■ THE PROBLEM: In this exercise, return the whole listing exactly, excluding any images.

++++ GIVEN MATERIAL ++++

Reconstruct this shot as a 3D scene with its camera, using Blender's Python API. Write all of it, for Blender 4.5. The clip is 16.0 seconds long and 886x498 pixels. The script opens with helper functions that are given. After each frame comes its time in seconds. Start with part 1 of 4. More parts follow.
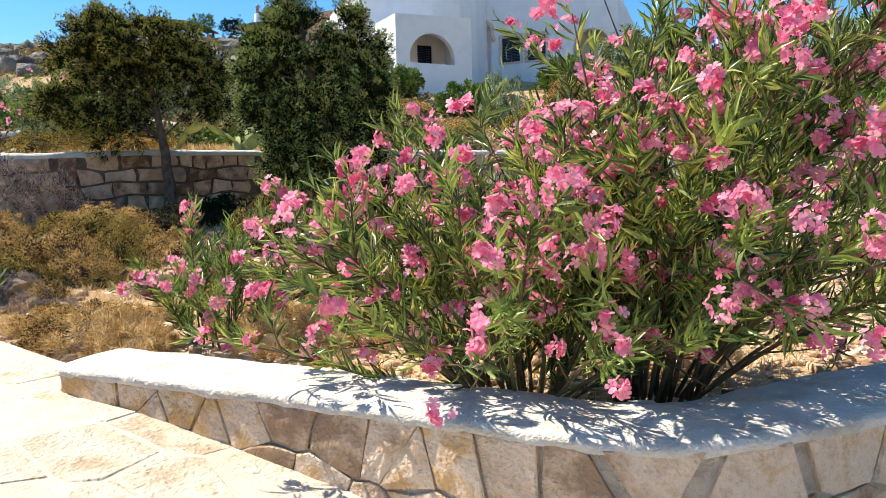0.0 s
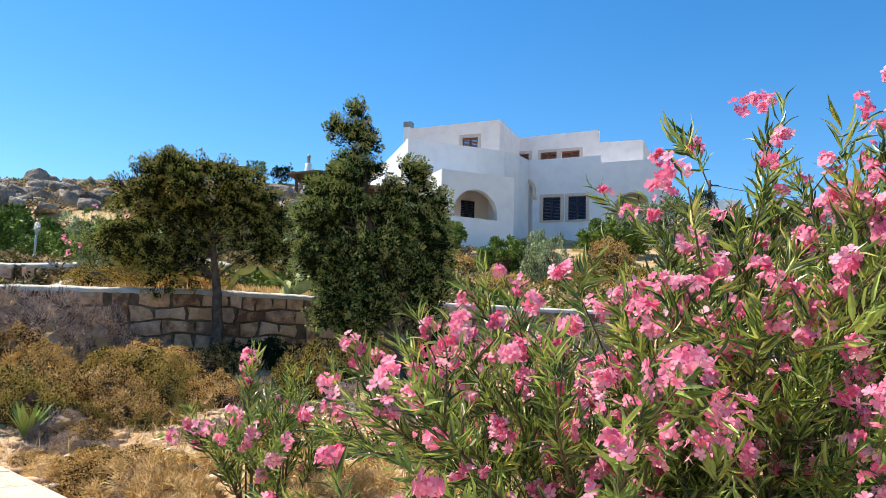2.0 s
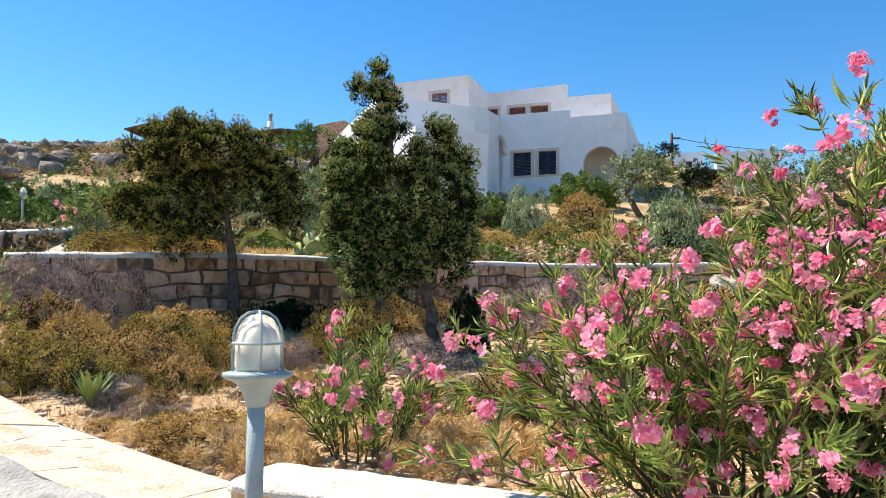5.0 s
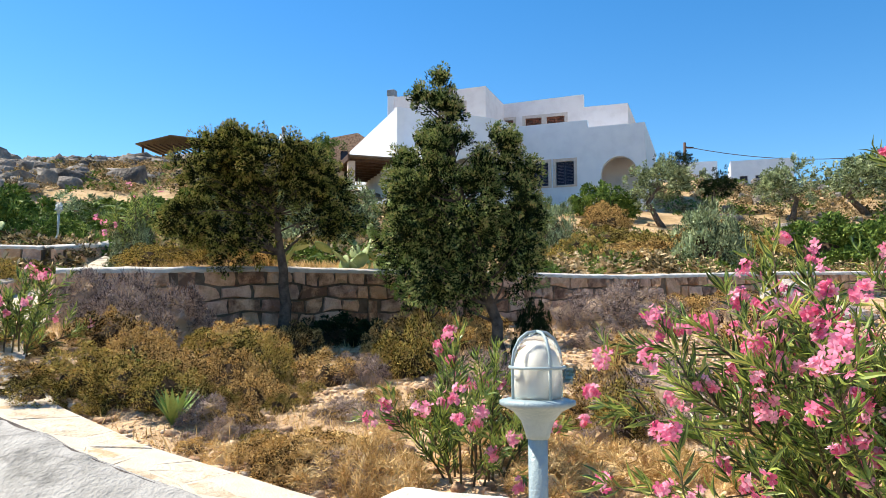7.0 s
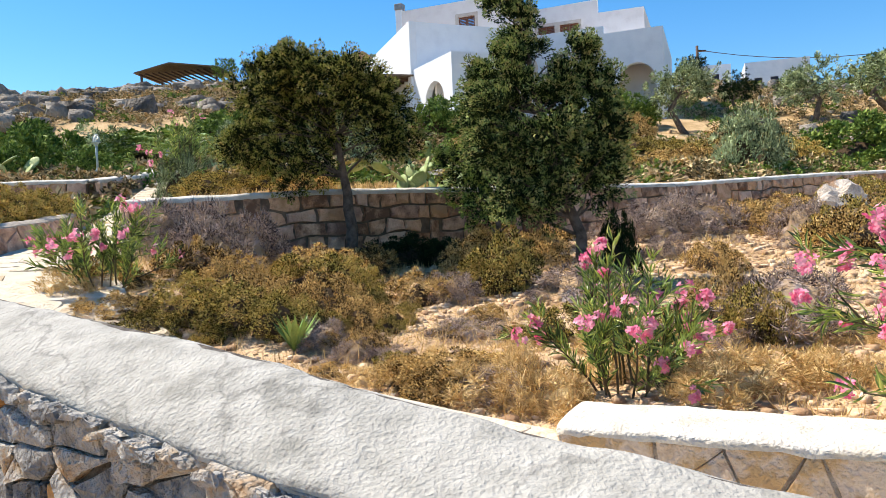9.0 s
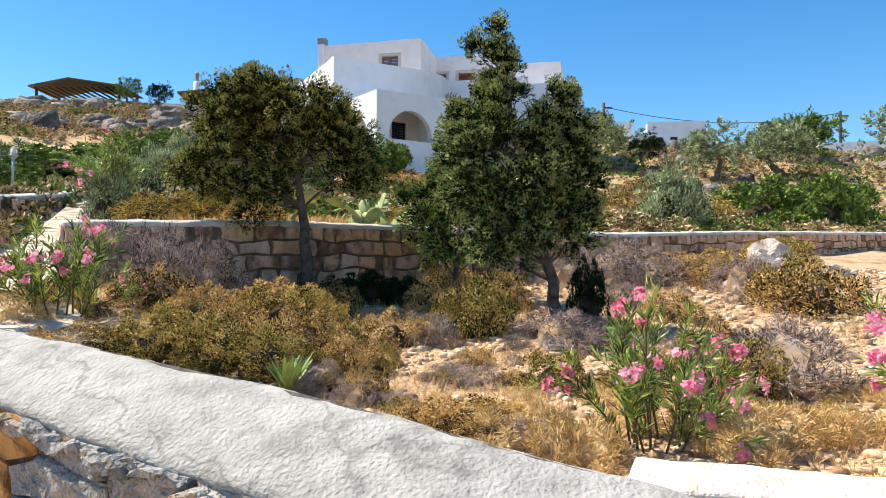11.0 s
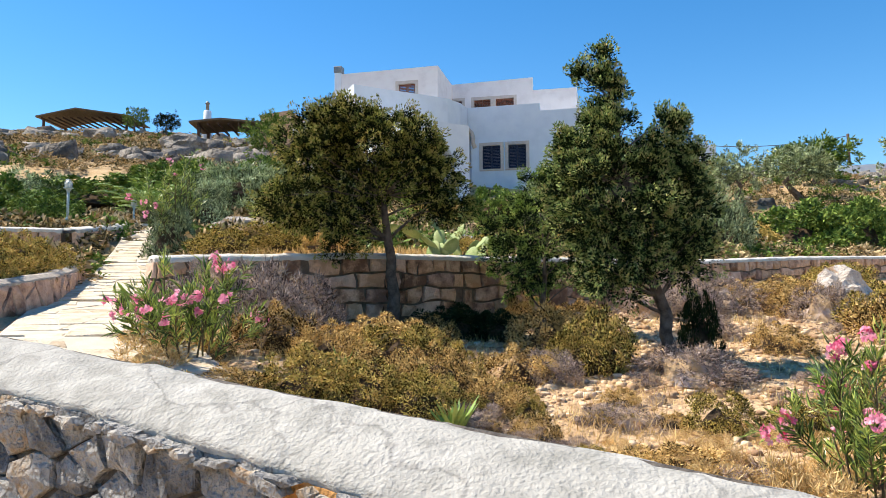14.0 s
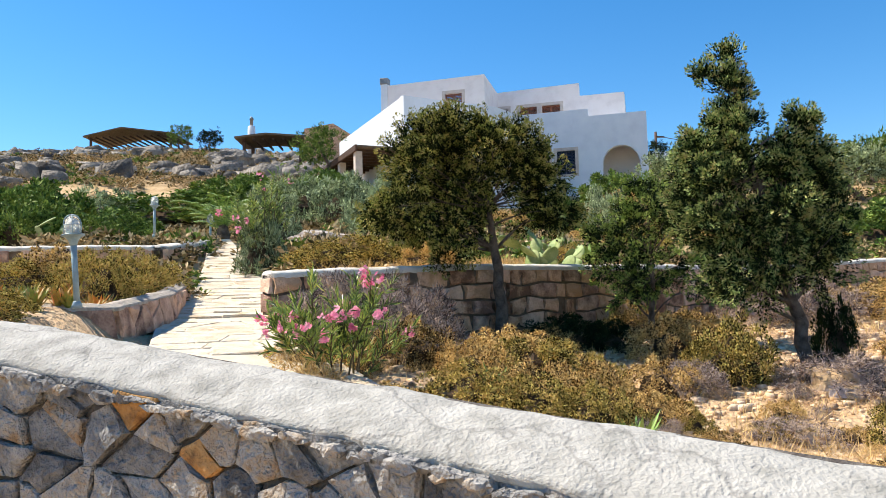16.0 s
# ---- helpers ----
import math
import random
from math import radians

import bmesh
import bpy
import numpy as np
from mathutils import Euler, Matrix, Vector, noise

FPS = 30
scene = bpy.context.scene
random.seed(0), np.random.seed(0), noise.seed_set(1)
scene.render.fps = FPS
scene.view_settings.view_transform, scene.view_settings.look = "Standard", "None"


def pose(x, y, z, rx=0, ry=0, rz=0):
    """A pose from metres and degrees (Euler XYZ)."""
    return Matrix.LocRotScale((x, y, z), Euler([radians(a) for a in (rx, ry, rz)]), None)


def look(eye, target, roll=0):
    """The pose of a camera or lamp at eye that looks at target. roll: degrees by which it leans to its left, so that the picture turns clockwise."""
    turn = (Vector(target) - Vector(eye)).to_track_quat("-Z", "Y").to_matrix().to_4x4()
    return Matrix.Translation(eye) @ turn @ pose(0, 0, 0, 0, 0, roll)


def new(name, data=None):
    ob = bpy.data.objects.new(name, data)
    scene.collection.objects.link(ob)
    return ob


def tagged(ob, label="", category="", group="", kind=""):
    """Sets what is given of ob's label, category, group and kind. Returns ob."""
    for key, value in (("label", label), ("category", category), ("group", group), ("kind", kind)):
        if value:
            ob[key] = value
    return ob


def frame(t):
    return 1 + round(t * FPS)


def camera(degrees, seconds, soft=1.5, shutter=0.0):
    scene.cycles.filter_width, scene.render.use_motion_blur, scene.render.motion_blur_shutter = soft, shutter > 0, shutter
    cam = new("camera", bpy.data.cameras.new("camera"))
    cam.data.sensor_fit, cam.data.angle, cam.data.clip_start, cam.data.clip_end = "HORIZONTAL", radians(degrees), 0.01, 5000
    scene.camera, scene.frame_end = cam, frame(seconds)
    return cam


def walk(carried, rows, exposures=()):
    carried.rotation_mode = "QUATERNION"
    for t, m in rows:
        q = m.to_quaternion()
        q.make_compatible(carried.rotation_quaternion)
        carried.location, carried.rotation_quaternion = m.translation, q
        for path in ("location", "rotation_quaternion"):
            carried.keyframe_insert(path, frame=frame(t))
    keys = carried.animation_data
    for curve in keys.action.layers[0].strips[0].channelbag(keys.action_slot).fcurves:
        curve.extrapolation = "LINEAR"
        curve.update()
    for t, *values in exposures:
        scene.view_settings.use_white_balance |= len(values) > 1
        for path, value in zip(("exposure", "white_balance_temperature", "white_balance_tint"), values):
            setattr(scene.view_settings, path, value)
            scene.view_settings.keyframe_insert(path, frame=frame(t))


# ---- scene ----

++++

■ TASK RESULT:
Reconstruct this shot as a 3D scene with its camera, using Blender's Python API. Write all of it, for Blender 4.5. The clip is 16.0 seconds long and 886x498 pixels. The script opens with helper functions that are given. After each frame comes its time in seconds. Start with part 1 of 4. More parts follow.
0.0 s
2.0 s
5.0 s
7.0 s
9.0 s
11.0 s
14.0 s
16.0 s
# ---- helpers ----
import math
import random
from math import radians

import bmesh
import bpy
import numpy as np
from mathutils import Euler, Matrix, Vector, noise

FPS = 30
scene = bpy.context.scene
random.seed(0), np.random.seed(0), noise.seed_set(1)
scene.render.fps = FPS
scene.view_settings.view_transform, scene.view_settings.look = "Standard", "None"


def pose(x, y, z, rx=0, ry=0, rz=0):
    """A pose from metres and degrees (Euler XYZ)."""
    return Matrix.LocRotScale((x, y, z), Euler([radians(a) for a in (rx, ry, rz)]), None)


def look(eye, target, roll=0):
    """The pose of a camera or lamp at eye that looks at target. roll: degrees by which it leans to its left, so that the picture turns clockwise."""
    turn = (Vector(target) - Vector(eye)).to_track_quat("-Z", "Y").to_matrix().to_4x4()
    return Matrix.Translation(eye) @ turn @ pose(0, 0, 0, 0, 0, roll)


def new(name, data=None):
    ob = bpy.data.objects.new(name, data)
    scene.collection.objects.link(ob)
    return ob


def tagged(ob, label="", category="", group="", kind=""):
    """Sets what is given of ob's label, category, group and kind. Returns ob."""
    for key, value in (("label", label), ("category", category), ("group", group), ("kind", kind)):
        if value:
            ob[key] = value
    return ob


def frame(t):
    return 1 + round(t * FPS)


def camera(degrees, seconds, soft=1.5, shutter=0.0):
    scene.cycles.filter_width, scene.render.use_motion_blur, scene.render.motion_blur_shutter = soft, shutter > 0, shutter
    cam = new("camera", bpy.data.cameras.new("camera"))
    cam.data.sensor_fit, cam.data.angle, cam.data.clip_start, cam.data.clip_end = "HORIZONTAL", radians(degrees), 0.01, 5000
    scene.camera, scene.frame_end = cam, frame(seconds)
    return cam


def walk(carried, rows, exposures=()):
    carried.rotation_mode = "QUATERNION"
    for t, m in rows:
        q = m.to_quaternion()
        q.make_compatible(carried.rotation_quaternion)
        carried.location, carried.rotation_quaternion = m.translation, q
        for path in ("location", "rotation_quaternion"):
            carried.keyframe_insert(path, frame=frame(t))
    keys = carried.animation_data
    for curve in keys.action.layers[0].strips[0].channelbag(keys.action_slot).fcurves:
        curve.extrapolation = "LINEAR"
        curve.update()
    for t, *values in exposures:
        scene.view_settings.use_white_balance |= len(values) > 1
        for path, value in zip(("exposure", "white_balance_temperature", "white_balance_tint"), values):
            setattr(scene.view_settings, path, value)
            scene.view_settings.keyframe_insert(path, frame=frame(t))


# ---- scene ----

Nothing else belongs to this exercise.